While he was stationed in Texas with the Army, Duvall says, the holidays meant being separated from loved ones at home, much as Pvt. Elvis Presley was during his tour in Germany in the late 1950s.
"I'll be doing 'I'll Be Home on Christmas Day,' " Duvall says.
The King's forever
No one is likely to mistake these three "kings" for the wise men who are said to have followed a star to the manger of the baby Jesus. But to many Elvis fans, the star's musical gifts might as well have been gold, frankincense and myrrh.
"I know people who still believe Elvis was the Second Coming," says Chris Presley. "And let's face it: If aliens were to land on Earth tomorrow, they might find more pictures of Elvis than they'd find of Jesus. He's no longer just a singer."
Still, Presley is more comfortable seeing his idol in an earthly perspective.
Many artists have recorded "Blue Christmas," he says, from Ernest Tubb in 1949 to the Beach Boys in 1964 and Andrea Bocelli last year, but to most music lovers, that holiday tune brings to mind one artist and one alone.

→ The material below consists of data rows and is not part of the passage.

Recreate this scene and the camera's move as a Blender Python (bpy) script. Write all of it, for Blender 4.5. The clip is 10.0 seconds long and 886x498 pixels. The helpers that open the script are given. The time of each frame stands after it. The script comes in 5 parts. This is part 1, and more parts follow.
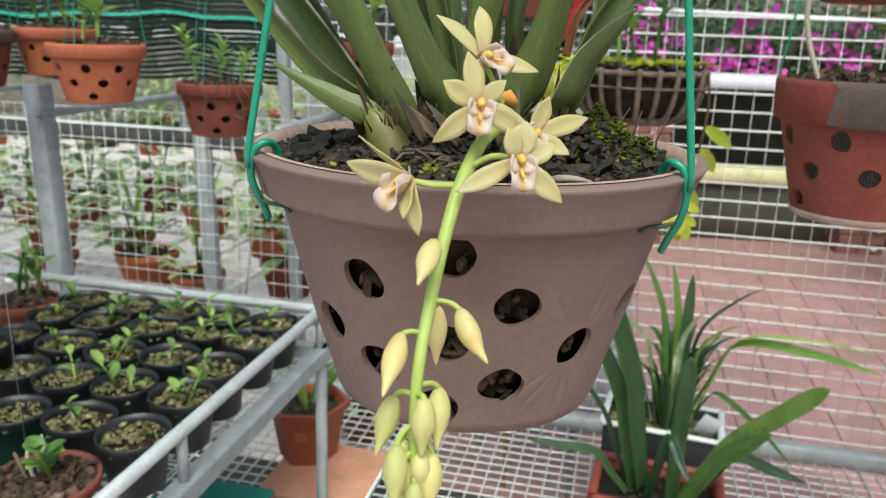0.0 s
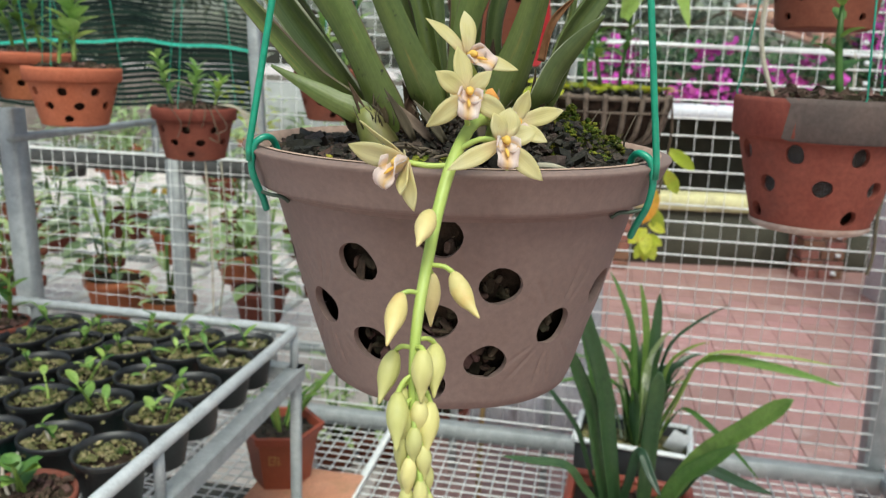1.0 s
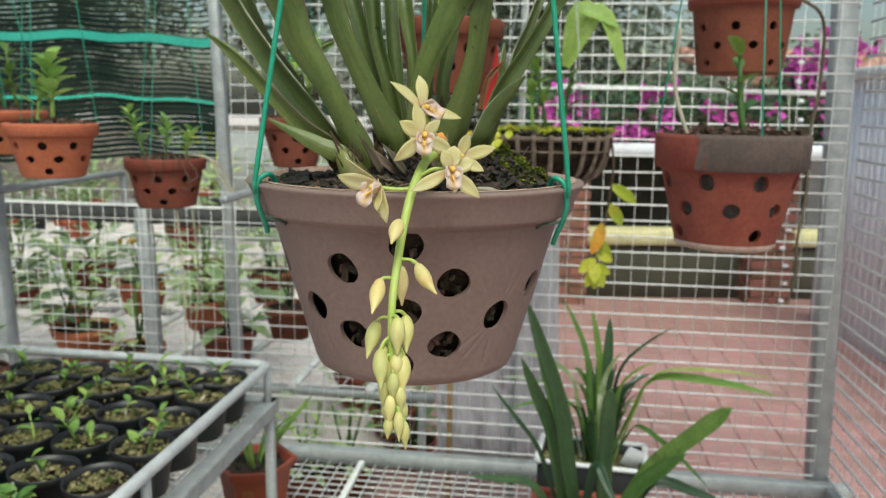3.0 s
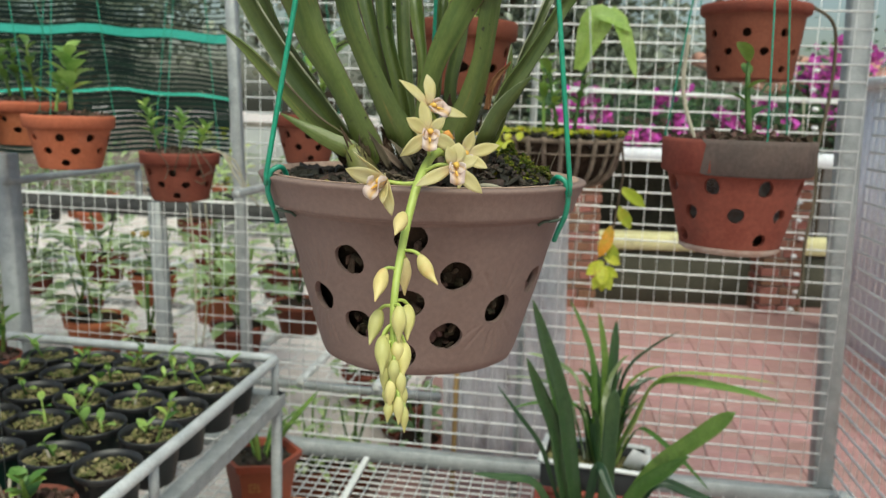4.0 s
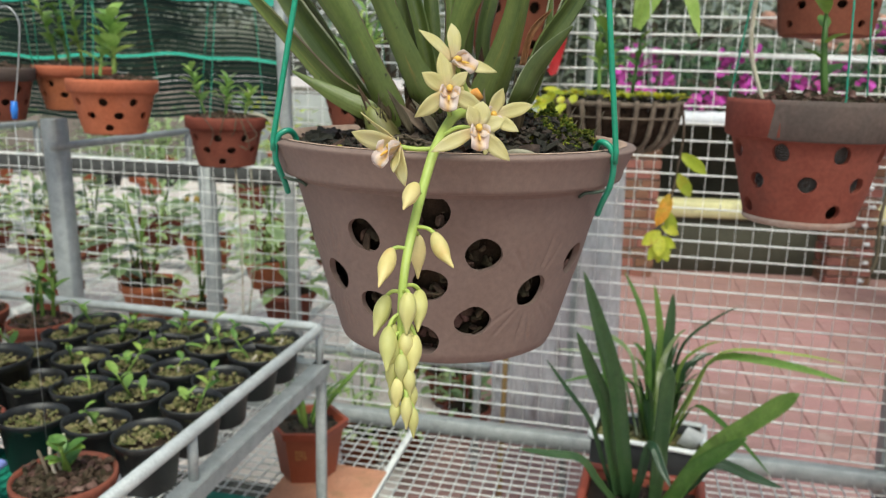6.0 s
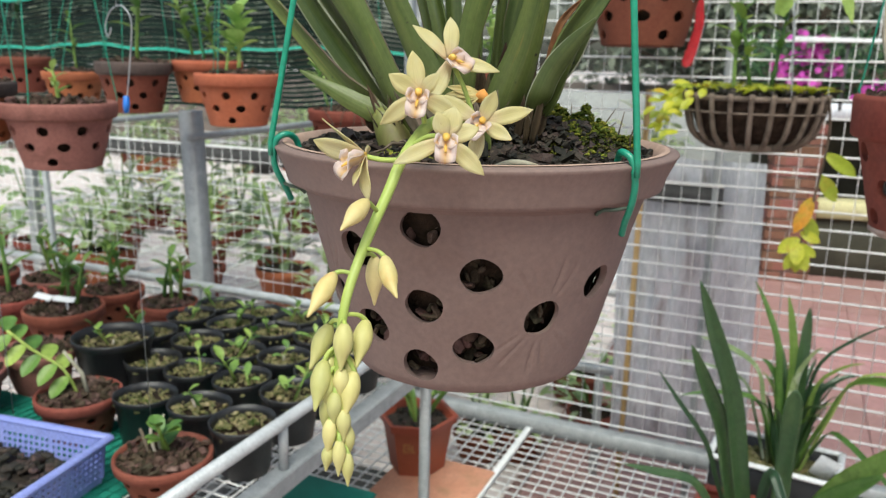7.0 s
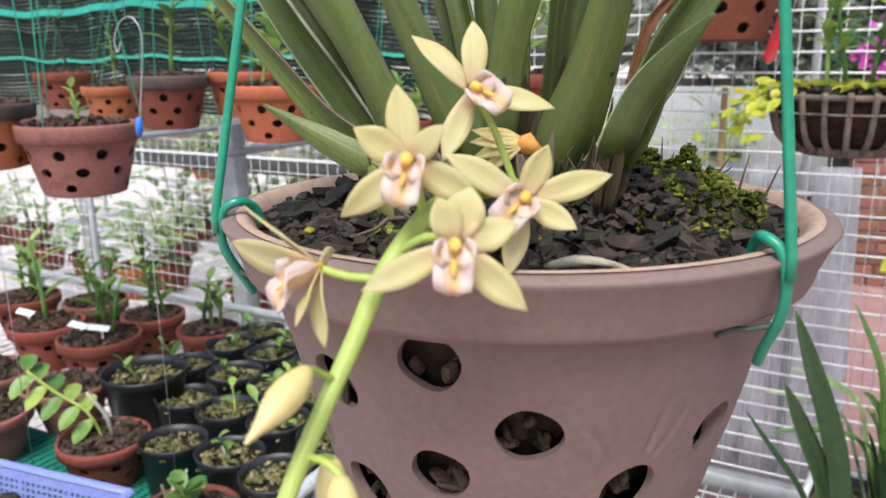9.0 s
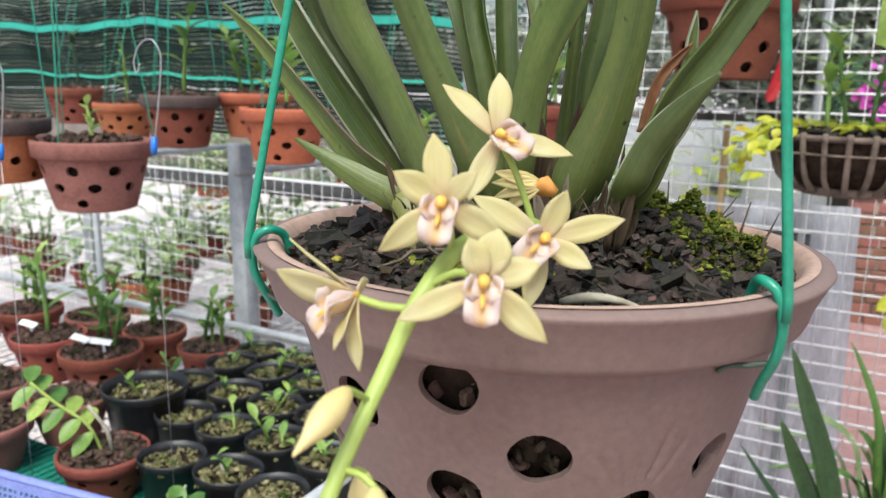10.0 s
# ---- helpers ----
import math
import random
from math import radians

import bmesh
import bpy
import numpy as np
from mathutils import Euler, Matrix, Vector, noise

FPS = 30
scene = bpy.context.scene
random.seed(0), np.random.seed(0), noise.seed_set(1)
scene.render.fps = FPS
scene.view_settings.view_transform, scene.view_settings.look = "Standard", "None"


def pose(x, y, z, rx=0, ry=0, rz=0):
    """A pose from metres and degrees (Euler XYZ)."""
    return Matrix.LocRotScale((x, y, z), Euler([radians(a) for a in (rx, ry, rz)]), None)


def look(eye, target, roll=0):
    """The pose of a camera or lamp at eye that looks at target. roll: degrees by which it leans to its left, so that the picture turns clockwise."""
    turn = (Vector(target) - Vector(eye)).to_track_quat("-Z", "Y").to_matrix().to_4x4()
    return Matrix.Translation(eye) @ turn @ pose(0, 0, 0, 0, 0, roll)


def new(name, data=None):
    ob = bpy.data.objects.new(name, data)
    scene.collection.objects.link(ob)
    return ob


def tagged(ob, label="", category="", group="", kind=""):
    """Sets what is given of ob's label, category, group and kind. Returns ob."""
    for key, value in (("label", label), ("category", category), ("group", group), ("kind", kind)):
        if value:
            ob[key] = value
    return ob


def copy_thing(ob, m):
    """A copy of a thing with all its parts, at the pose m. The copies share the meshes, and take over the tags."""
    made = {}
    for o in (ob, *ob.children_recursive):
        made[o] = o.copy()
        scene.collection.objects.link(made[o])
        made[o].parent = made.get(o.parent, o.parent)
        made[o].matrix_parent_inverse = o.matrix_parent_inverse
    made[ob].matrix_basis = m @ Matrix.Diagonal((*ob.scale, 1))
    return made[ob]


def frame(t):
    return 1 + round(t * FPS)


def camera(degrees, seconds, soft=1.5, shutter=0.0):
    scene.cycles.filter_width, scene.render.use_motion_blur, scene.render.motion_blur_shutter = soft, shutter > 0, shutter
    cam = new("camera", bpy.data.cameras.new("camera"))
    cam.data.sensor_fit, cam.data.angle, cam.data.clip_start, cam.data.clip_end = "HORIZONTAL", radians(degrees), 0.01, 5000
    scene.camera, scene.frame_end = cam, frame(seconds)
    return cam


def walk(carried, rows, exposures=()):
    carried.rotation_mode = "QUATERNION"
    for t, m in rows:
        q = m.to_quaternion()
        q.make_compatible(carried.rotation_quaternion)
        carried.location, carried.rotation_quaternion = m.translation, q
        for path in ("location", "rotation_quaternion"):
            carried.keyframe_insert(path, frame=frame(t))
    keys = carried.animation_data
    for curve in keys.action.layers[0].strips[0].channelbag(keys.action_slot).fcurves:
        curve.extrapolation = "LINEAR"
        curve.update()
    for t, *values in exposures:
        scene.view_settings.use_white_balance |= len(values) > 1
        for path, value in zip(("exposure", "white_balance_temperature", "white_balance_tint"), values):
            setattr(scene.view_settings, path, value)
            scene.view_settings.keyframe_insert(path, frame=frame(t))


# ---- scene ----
cam = camera(58.9, 10.0, soft=1.2)
cam.data.dof.use_dof, cam.data.dof.focus_distance, cam.data.dof.aperture_fstop = True, 0.40, 17.0
PATH = [
    (0, (0.0323, 0.0017, 1.5050), (-0.0918, 1.6337, 1.0444), 2.0),
    (0.5, (0.0289, -0.0179, 1.4949), (-0.0756, 1.6209, 1.0554), 2.6),
    (1, (0.0255, -0.0365, 1.4897), (-0.0348, 1.6159, 1.0954), 2.2),
    (1.5, (0.0399, -0.0646, 1.4855), (-0.0085, 1.5980, 1.1353), 1.5),
    (2, (0.0501, -0.1028, 1.4923), (-0.0119, 1.5657, 1.1702), 1.3),
    (2.5, (0.0263, -0.1428, 1.4931), (0.0450, 1.5300, 1.1931), 0.1),
    (4, (0.0331, -0.1810, 1.4914), (0.0298, 1.4926, 1.1940), 2.0),
    (4.5, (0.0306, -0.1955, 1.4889), (0.0306, 1.4790, 1.1948), 2.0),
    (5, (0.0247, -0.1726, 1.4914), (0.0034, 1.5002, 1.1871), 1.9),
    (5.2, (0.0281, -0.1606, 1.4906), (-0.0034, 1.5096, 1.1769), 1.9),
    (6.3, (0.0688, -0.1003, 1.4855), (-0.1351, 1.5419, 1.0962), 1.7),
    (6.5, (0.0859, -0.0901, 1.4889), (-0.1913, 1.5402, 1.0954), 1.8),
    (7, (0.1326, -0.0501, 1.4931), (-0.3017, 1.5444, 1.0928), 1.3),
    (7.5, (0.1114, 0.0043, 1.4931), (-0.4071, 1.5691, 1.0767), 0.7),
    (8, (0.0867, 0.0672, 1.5000), (-0.4675, 1.6184, 1.0801), 0.2),
    (8.5, (0.1003, 0.1071, 1.5000), (-0.4454, 1.6601, 1.0758), -0.7),
    (9, (0.0994, 0.1190, 1.5033), (-0.4607, 1.6728, 1.1013), -0.5),
    (9.5, (0.0952, 0.1139, 1.5068), (-0.4777, 1.6703, 1.1319), 0.3),
    (10, (0.0978, 0.0978, 1.5110), (-0.4641, 1.6635, 1.1600), 1.4),
]
walk(cam, [(t, look(eye, target, roll)) for t, eye, target, roll in PATH],
     exposures=((0.0, 0.30, 6250, 2), (2.5, 0.18, 6400, 0), (4.5, 0.11, 6600, -1), (6.5, 0.26, 6400, 3), (7.5, 0.37, 6250, 8), (8.5, 0.50, 6150, 13), (9.2, 0.57, 6150, 13), (10.0, 0.59, 6150, 10)))

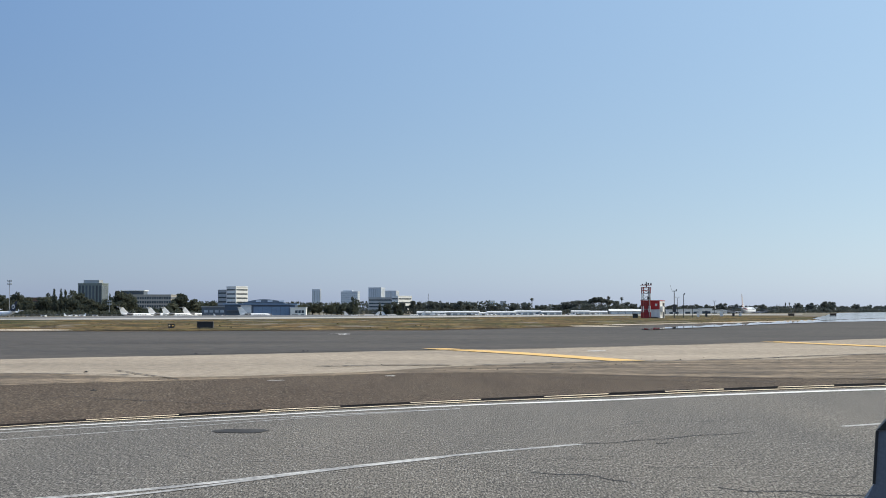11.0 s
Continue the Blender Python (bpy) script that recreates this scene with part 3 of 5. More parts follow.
# ---- glide slope station ----
def build_station():
    st = thing("equipment_shelter", "red and white checkered equipment shelter standing in the grass", "shelter", m=pose(26.25, 186, 0.01, 0, 0, -27))
    w, d, h = 2.5, 1.9, 2.2
    bm = box(bm_new(), (-w / 2, 0, 0), (w / 2, d, h))
    body = part("body", bm, "white_paint", st)
    hw, hh = w / 2, h / 2
    for x0, x1, z0, z1, mat in ((-hw, 0.05, 0.0, hh, "red_paint"), (-hw, hw - 0.02, hh + 0.02, h, "red_paint")):
        part("panel", box(bm_new(), (x0, -0.03, z0), (x1, 0.0, z1)), mat, body, "red painted panel")
    part("panel", box(bm_new(), (0.62, -0.05, 1.55), (0.92, -0.031, 1.85)), "white_paint", body, "small pale sign")
    part("panel", box(bm_new(), (hw, 0.02, 0.0), (hw + 0.03, d / 2, hh * 0.7)), "white_paint", body)
    part("roof", box(bm_new(), (-hw - 0.05, -0.08, h), (hw + 0.05, d + 0.05, h + 0.07)), "red_paint", body)
    part("air_conditioner", box(bm_new(), (hw + 0.03, 0.25, 0.8), (hw + 0.3, 0.85, 1.5)), "white_paint", body)
    part("door", box(bm_new(), (hw + 0.002, 1.1, 0.05), (hw + 0.03, 1.75, 1.95)), "dark_metal", body)
    part("step", box(bm_new(), (-0.1, -0.45, 0.0), (1.1, -0.035, 0.16)), "dark_metal", st)

    mast = thing("lattice_tower", "orange and white lattice antenna tower beside the shelter", "tower", m=pose(25.6, 185.2, 0.01, 0, 0, 10))
    H = 4.35
    legs = [(-0.46, -0.35), (0.46, -0.35), (0.46, 0.35), (-0.46, 0.35)]
    for x, y in legs:
        for k in range(5):
            bm = rod(bm_new(), (x, y, H * 0.9 * k / 5), (x, y, H * 0.9 * (k + 1) / 5), 0.055, n=6)
            part("leg", bm, "orange_paint" if k % 2 == 0 else "white_paint", mast)
    for k in range(1, 6):
        z = H * 0.9 * k / 5
        for (x0, y0), (x1, y1) in zip(legs, legs[1:] + legs[:1]):
            part("brace", rod(bm_new(), (x0, y0, z), (x1, y1, z), 0.026, n=5), "dark_metal", mast)
            part("brace", rod(bm_new(), (x0, y0, z - H * 0.18), (x1, y1, z), 0.02, n=5), "dark_metal", mast)
    for z, w in ((H * 0.80, 0.52), (H * 0.87, 0.6), (H * 0.95, 0.64)):
        part("crossarm", box(bm_new(), (-w, -0.4, z), (w, -0.32, z + 0.07)), "orange_paint", mast)
        part("crossarm", box(bm_new(), (-w, 0.32, z), (w, 0.4, z + 0.07)), "orange_paint", mast)
    for x in (-0.55, -0.2, 0.2, 0.55):
        part("lamp_head", rod(bm_new(), (x, -0.3, H * 0.95), (x, -0.3, H * 0.95 + 0.2 + 0.1 * (x > 0)), 0.09, n=8), "dark_metal", mast)
    part("antenna", rod(bm_new(), (0.05, 0, H * 0.9), (0.05, 0, H + 0.25), 0.06, n=6), "dark_metal", mast)
    part("ladder", box(bm_new(), (0.3, -0.45, 0.2), (0.36, -0.4, H * 0.9)), "steel", mast)
    part("equipment", box(bm_new(), (0.2, -0.3, H * 0.55), (0.5, 0.1, H * 0.63)), "dark_metal", mast)
    part("equipment", box(bm_new(), (0.25, -0.3, H * 0.72), (0.5, 0.1, H * 0.78)), "dark_metal", mast)

    bx = thing("junction_box", "black steel junction box on the grass", "utility box", m=pose(24.2, 185, 0.01))
    part("body", box(bm_new(), (-0.3, -0.2, 0.05), (0.3, 0.2, 0.55)), "black", bx)
    part("lid", box(bm_new(), (-0.33, -0.23, 0.55), (0.33, 0.23, 0.6)), "black", bx)


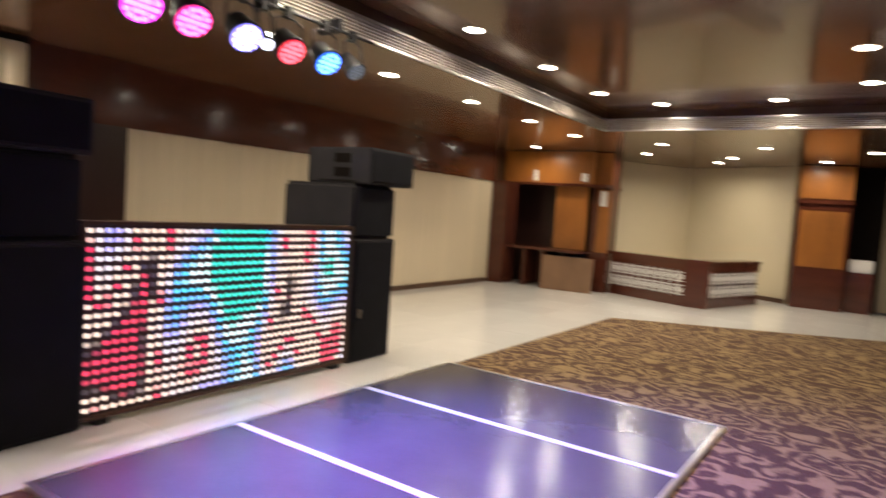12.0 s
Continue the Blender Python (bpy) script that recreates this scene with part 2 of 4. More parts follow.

"He was like no one else," Presley says. "When Elvis came along and put his stamp on something, it was his forever."
If you go
What: The 3 Kings of Christmas: A Holiday Celebration of the Music of the King of Rock and Roll, Elvis Presley
Where: Whispers Lounge, 7954 Baltimore Annapolis Blvd., Glen Burnie
When: 3 p.m. to 7 p.m. Sunday, Dec. 19. (Dinner starts at 3 p.m., music at 4 p.m.)
Tickets: $35 (includes buffet dinner)
Information: 410-768-3900
FYI: Audience members are encouraged, in the spirit of Elvis, to take an unwrapped toy to donate to Toys for Tots.